--- Data lines ---
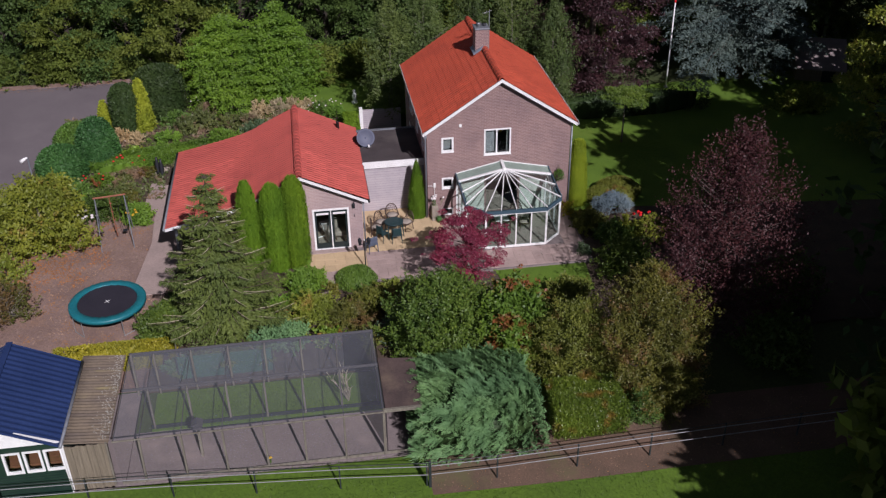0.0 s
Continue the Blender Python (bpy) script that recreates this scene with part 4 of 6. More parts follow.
for k in range(4):
    leg = Shape()
    for da in (-0.22, 0.22):
        a = k * math.pi / 2 + 0.5 + da
        leg.tube([(1.6 * math.cos(a), 1.6 * math.sin(a), 0.8), (1.6 * math.cos(a), 1.6 * math.sin(a), 0.02)], 0.02, 6)
    a0, a1 = k * math.pi / 2 + 0.28, k * math.pi / 2 + 0.72
    leg.tube([(1.6 * math.cos(a0), 1.6 * math.sin(a0), 0.02), (1.6 * math.cos(a1), 1.6 * math.sin(a1), 0.02)], 0.02, 6)
    part("leg_frame", leg, STEEL, tr)
sw = thing("swing_frame", "metal garden swing frame with brown wooden top bar", "swing", (-15.0, 0.58, -0.15), 8)
part("top_bar", Shape().tube([(-0.74, 0, 2.37), (0.74, 0, 2.37)], 0.045, 8), WOOD_RED, sw)
for sx in (-0.66, 0.66):
    for sy in (-0.85, 0.75):
        part("leg", Shape().tube([(sx, 0, 2.35), (sx * 1.12, sy * 1.2, 0)], 0.022, 8), GUTTER, sw)
    part("brace", Shape().tube([(sx * 1.06, -0.58, 1.0), (sx * 1.06, 0.52, 1.0)], 0.02, 6), GUTTER, sw)
rope = part("climbing_rope", Shape().tube([(-0.02, 0, 2.35), (0.0, 0, 1.1), (0.03, 0, 0.2)], 0.022, 6), WOOD_RED, sw, "brown knotted climbing rope")
for k in range(4):
    part("knot", Shape().dome((0.005 * k, 0, 2.0 - 0.45 * k), 0.07, 0.07, 0.035, 4, 8), WOOD_RED, rope, smooth=True)
part("swing_seat", Shape().box(0.30, 0.52, -0.1, 0.1, 0.45, 0.48), BLACK_IRON, sw)
part("swing_rope", Shape().tube([(0.31, 0, 0.48), (0.31, 0, 2.35)], 0.01, 4).tube([(0.51, 0, 0.48), (0.51, 0, 2.35)], 0.01, 4), BLACK_IRON, sw)
yl = thing("yard_lamp", "grey lamp post with a white shade by the yard", "lamp post", (-19.2, 4.0, -0.15))
part("pole", Shape().tube([(0, 0, 0), (0, 0, 3.1)], [0.05, 0.04], 8), GUTTER, yl)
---
§ Objective: Copy out each line exactly, without the pictures.

§ Exercise result:
0.0 s
Continue the Blender Python (bpy) script that recreates this scene with part 4 of 6. More parts follow.
for k in range(4):
    leg = Shape()
    for da in (-0.22, 0.22):
        a = k * math.pi / 2 + 0.5 + da
        leg.tube([(1.6 * math.cos(a), 1.6 * math.sin(a), 0.8), (1.6 * math.cos(a), 1.6 * math.sin(a), 0.02)], 0.02, 6)
    a0, a1 = k * math.pi / 2 + 0.28, k * math.pi / 2 + 0.72
    leg.tube([(1.6 * math.cos(a0), 1.6 * math.sin(a0), 0.02), (1.6 * math.cos(a1), 1.6 * math.sin(a1), 0.02)], 0.02, 6)
    part("leg_frame", leg, STEEL, tr)
sw = thing("swing_frame", "metal garden swing frame with brown wooden top bar", "swing", (-15.0, 0.58, -0.15), 8)
part("top_bar", Shape().tube([(-0.74, 0, 2.37), (0.74, 0, 2.37)], 0.045, 8), WOOD_RED, sw)
for sx in (-0.66, 0.66):
    for sy in (-0.85, 0.75):
        part("leg", Shape().tube([(sx, 0, 2.35), (sx * 1.12, sy * 1.2, 0)], 0.022, 8), GUTTER, sw)
    part("brace", Shape().tube([(sx * 1.06, -0.58, 1.0), (sx * 1.06, 0.52, 1.0)], 0.02, 6), GUTTER, sw)
rope = part("climbing_rope", Shape().tube([(-0.02, 0, 2.35), (0.0, 0, 1.1), (0.03, 0, 0.2)], 0.022, 6), WOOD_RED, sw, "brown knotted climbing rope")
for k in range(4):
    part("knot", Shape().dome((0.005 * k, 0, 2.0 - 0.45 * k), 0.07, 0.07, 0.035, 4, 8), WOOD_RED, rope, smooth=True)
part("swing_seat", Shape().box(0.30, 0.52, -0.1, 0.1, 0.45, 0.48), BLACK_IRON, sw)
part("swing_rope", Shape().tube([(0.31, 0, 0.48), (0.31, 0, 2.35)], 0.01, 4).tube([(0.51, 0, 0.48), (0.51, 0, 2.35)], 0.01, 4), BLACK_IRON, sw)
yl = thing("yard_lamp", "grey lamp post with a white shade by the yard", "lamp post", (-19.2, 4.0, -0.15))
part("pole", Shape().tube([(0, 0, 0), (0, 0, 3.1)], [0.05, 0.04], 8), GUTTER, yl)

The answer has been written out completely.